SPEED: Thorough and honest appraisal of AI for neonatal seizure detection

February 26, 2024

by Robert Hogan

AI research

Over the past two decades, strides have been made in automated neonatal seizure detection using AI. The progression extends from simple heuristics to early machine learning systems and, more recently, the application of advanced deep learning techniques, resulting in a steady improvement in reported performance.

Despite this, there remains a challenge in translating performance benchmarks from research papers into something that can be understood and trusted by clinicians. Some examples of detailed studies (e.g., ANSeR algorithm validation from INFANT¹) have been encouraging. Still, in many cases, the clinical relevance of the performance metrics improvements is unclear.

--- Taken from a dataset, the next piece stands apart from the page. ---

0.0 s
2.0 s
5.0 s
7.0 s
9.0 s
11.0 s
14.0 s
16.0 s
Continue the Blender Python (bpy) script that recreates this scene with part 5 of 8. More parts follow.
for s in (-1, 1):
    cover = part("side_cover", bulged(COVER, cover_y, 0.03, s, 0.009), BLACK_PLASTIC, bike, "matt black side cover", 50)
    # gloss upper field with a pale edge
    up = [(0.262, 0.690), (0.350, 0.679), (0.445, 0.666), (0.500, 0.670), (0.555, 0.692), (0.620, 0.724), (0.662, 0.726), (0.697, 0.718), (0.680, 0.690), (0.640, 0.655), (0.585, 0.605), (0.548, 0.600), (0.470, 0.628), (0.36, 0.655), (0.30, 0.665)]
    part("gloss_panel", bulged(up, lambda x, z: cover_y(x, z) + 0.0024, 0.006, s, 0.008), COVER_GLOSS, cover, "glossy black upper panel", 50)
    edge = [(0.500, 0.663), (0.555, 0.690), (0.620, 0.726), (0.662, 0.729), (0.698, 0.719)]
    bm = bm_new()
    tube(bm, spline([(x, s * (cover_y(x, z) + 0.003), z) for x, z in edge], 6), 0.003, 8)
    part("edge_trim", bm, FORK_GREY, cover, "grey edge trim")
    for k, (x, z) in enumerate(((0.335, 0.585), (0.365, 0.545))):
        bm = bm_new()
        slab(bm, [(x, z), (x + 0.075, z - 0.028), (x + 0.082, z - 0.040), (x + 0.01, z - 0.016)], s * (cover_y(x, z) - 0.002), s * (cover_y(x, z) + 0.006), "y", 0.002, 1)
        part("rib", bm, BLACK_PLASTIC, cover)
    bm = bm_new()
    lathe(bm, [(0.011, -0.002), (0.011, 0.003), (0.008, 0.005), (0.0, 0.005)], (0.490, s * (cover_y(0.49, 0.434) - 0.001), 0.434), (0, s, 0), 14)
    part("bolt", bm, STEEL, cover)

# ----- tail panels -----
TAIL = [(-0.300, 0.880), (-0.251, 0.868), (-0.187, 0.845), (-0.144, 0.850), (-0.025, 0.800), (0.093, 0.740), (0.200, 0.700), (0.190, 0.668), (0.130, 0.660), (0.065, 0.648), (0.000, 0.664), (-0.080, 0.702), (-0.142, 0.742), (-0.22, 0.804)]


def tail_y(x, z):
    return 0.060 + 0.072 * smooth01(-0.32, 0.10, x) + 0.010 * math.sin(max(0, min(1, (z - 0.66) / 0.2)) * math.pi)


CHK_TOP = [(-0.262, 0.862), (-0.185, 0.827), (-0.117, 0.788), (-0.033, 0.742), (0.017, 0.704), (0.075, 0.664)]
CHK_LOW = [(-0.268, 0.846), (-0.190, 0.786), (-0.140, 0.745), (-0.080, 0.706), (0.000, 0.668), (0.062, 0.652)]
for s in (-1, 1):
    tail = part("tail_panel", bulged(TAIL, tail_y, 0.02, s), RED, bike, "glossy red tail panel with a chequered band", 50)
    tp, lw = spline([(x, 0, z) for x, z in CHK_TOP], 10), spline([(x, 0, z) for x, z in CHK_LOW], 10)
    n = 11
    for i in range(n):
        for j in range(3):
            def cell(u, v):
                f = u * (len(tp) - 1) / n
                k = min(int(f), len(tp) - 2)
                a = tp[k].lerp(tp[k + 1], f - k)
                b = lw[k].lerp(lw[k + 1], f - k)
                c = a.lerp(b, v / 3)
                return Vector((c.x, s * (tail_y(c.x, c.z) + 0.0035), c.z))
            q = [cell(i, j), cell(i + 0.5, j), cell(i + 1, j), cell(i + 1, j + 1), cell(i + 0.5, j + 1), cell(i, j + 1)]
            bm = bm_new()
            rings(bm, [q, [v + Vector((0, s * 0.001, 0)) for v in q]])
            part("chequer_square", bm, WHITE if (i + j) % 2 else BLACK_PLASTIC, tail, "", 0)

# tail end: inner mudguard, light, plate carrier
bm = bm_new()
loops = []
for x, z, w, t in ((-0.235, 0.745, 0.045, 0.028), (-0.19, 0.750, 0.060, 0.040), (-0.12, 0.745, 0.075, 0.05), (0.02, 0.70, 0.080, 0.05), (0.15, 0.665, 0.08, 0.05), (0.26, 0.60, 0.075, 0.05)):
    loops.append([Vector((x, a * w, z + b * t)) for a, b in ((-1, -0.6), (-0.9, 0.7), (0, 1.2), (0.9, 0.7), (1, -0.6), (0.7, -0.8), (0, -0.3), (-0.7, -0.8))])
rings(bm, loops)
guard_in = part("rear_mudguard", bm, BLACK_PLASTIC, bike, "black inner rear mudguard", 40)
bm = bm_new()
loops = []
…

Today, we are open-sourcing SPEED (Seizure Prediction Evaluation for EEG-based Detectors) as a first step to building community interest in solving this problem. SPEED addresses three key common limitations on the current evaluations in literature:

  1. Standardised metric calculation making results comparable

  2. Multiple diverse metrics, including sample, event, and baby-based versions - removing reliance on just one or two commonly reported metrics

  3. Inclusion of clinically relevant measures

What’s wrong with the metrics we have? 

The most commonly reported metric is AUC (Area Under the receiver-operator Curve), calculated on a per sample basis across the entire dataset. People like this metric because it is insensitive to the classification threshold and gives a sense of how easily you can trade-off Sensitivity and Specificity depending on the clinical need. It’s also easy to compute and to compare algorithms with. But it’s not without its problems:

  1. Seizures are rare, so the dataset is often very imbalanced, which can lead to misleadingly high AUC numbers (see image below)

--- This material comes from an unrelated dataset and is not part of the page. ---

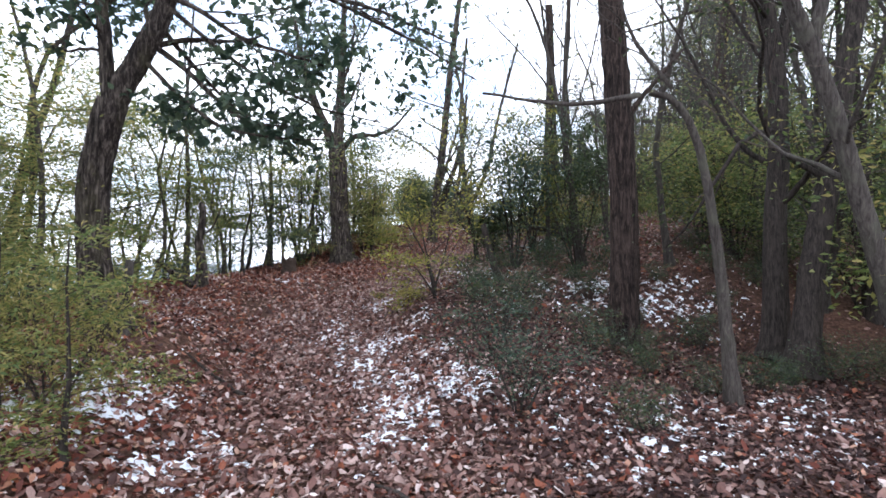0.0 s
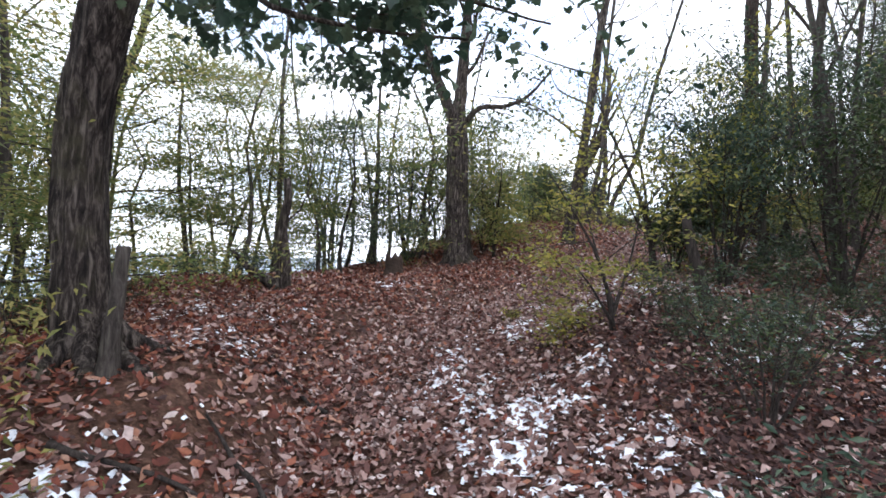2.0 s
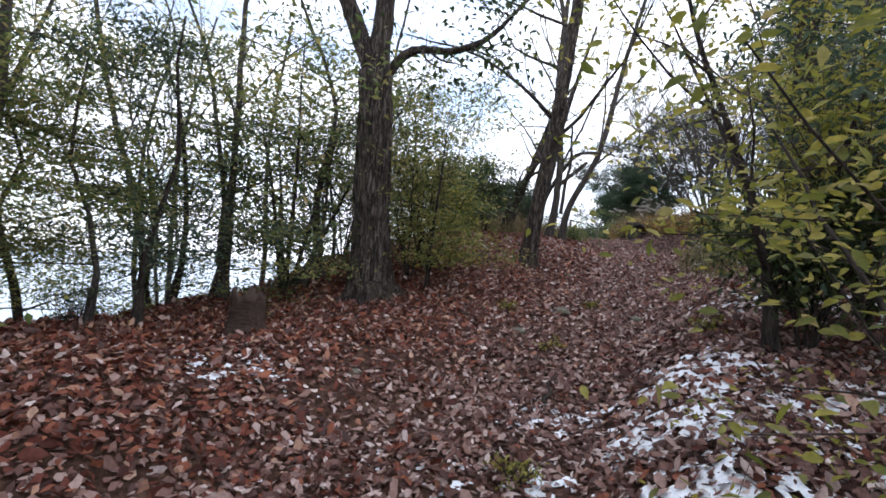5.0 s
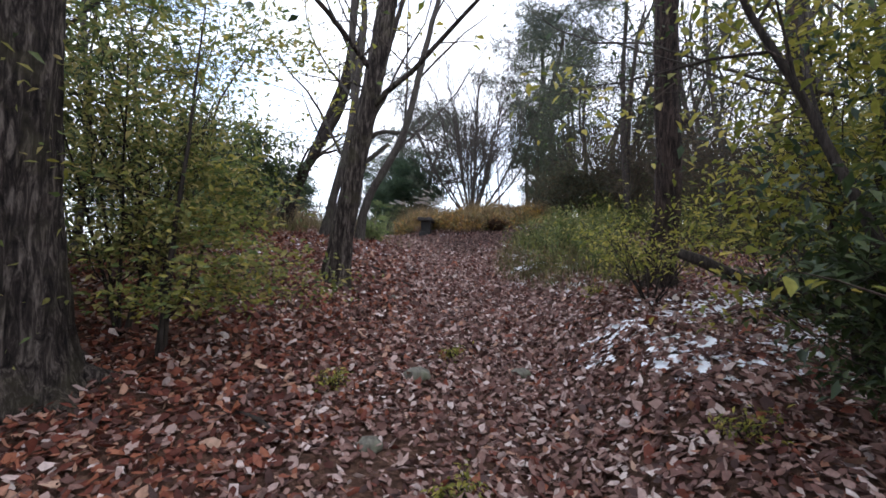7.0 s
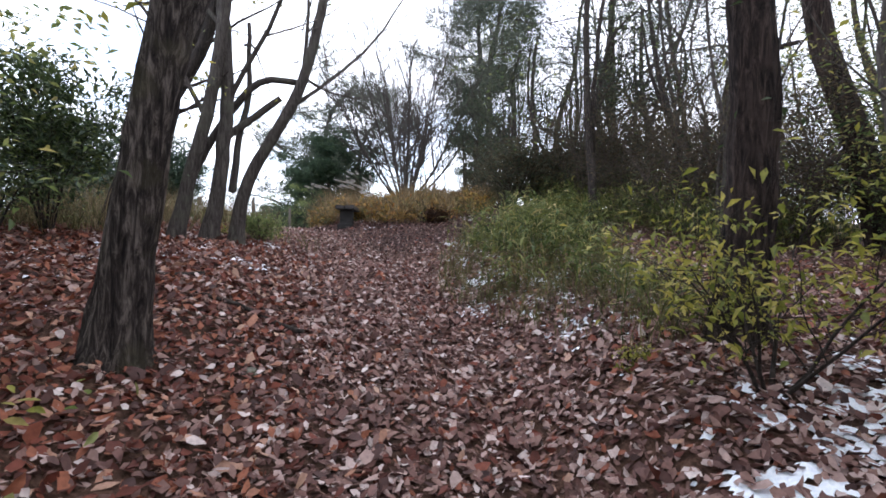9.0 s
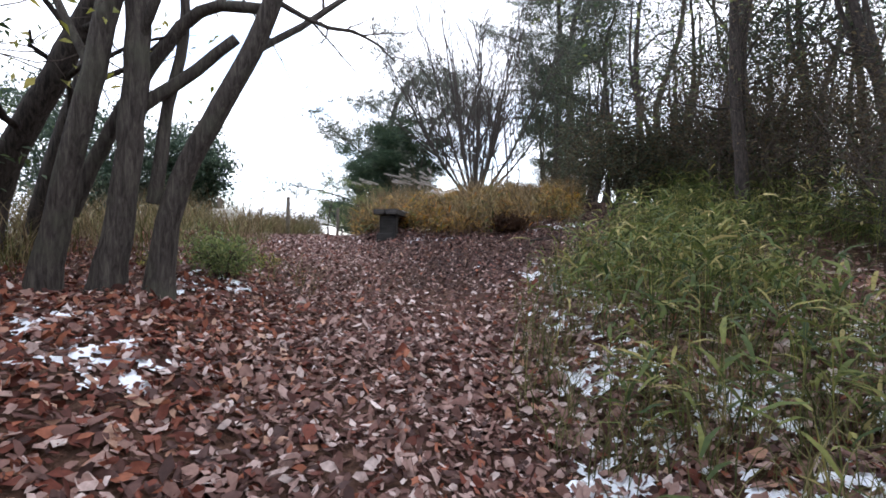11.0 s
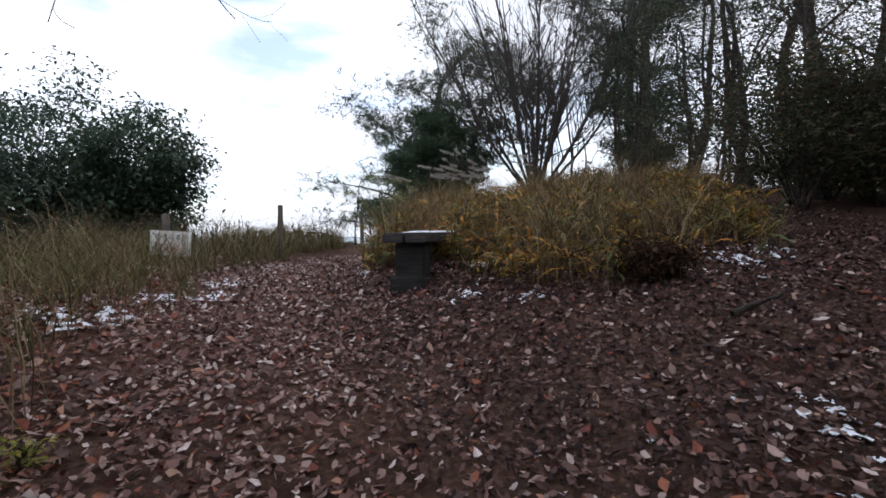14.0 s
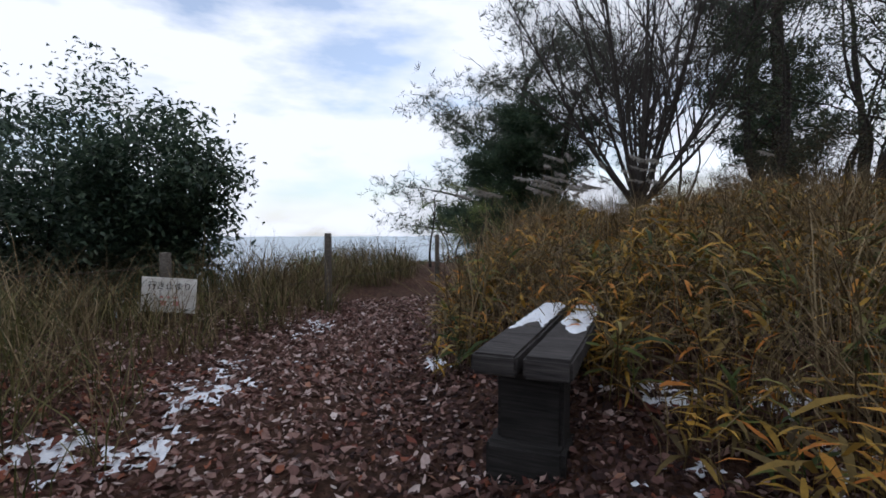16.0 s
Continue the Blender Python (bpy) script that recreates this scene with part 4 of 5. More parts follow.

  2. Treats each sample as equally important, which is not true clinically - finding a single isolated seizure in a baby is more important than finding a similar seizure from a baby with many long duration seizures that have already been detected.

graphic of expert human versus AI seizure detection

What does SPEED give me? 

Using the open-source neonatal seizure database from Helsinki², you can simply provide the predictions from your model and run a single command to get a markdown table of metrics. These metrics include clinically relevant metrics like seizure burden estimation, false detection per hour, and measures of (non-)inferiority to human expert raters.

image of table of SPEED metrics

Another command will generate some useful visualisations:

image of SPEED visualisations

SPEED makes it trivial for researchers to produce detailed evaluations of their latest AI research and make fair comparisons to other published works. It will also allow the community to highlight areas of weakness in these models that have been previously obscured by limited metrics.

What’s next?

This is just a first step. We hope to add more evaluations, visualisations, and datasets in future. We welcome contributions from the community, in particular we would love to hear from clinicians on what they would like to understand about seizure detection models for use in their practice.

¹Pavel AM et al. “A machine-learning algorithm for neonatal seizure recognition: a multicentre, randomised, controlled trial”. The Lancet Child & Adolescent Health. 2020 Oct 1;4(10):740-9. ²Stevenson, N et al. “A dataset of neonatal EEG recordings with seizure annotations”. Sci Data 6, 190039 (2019)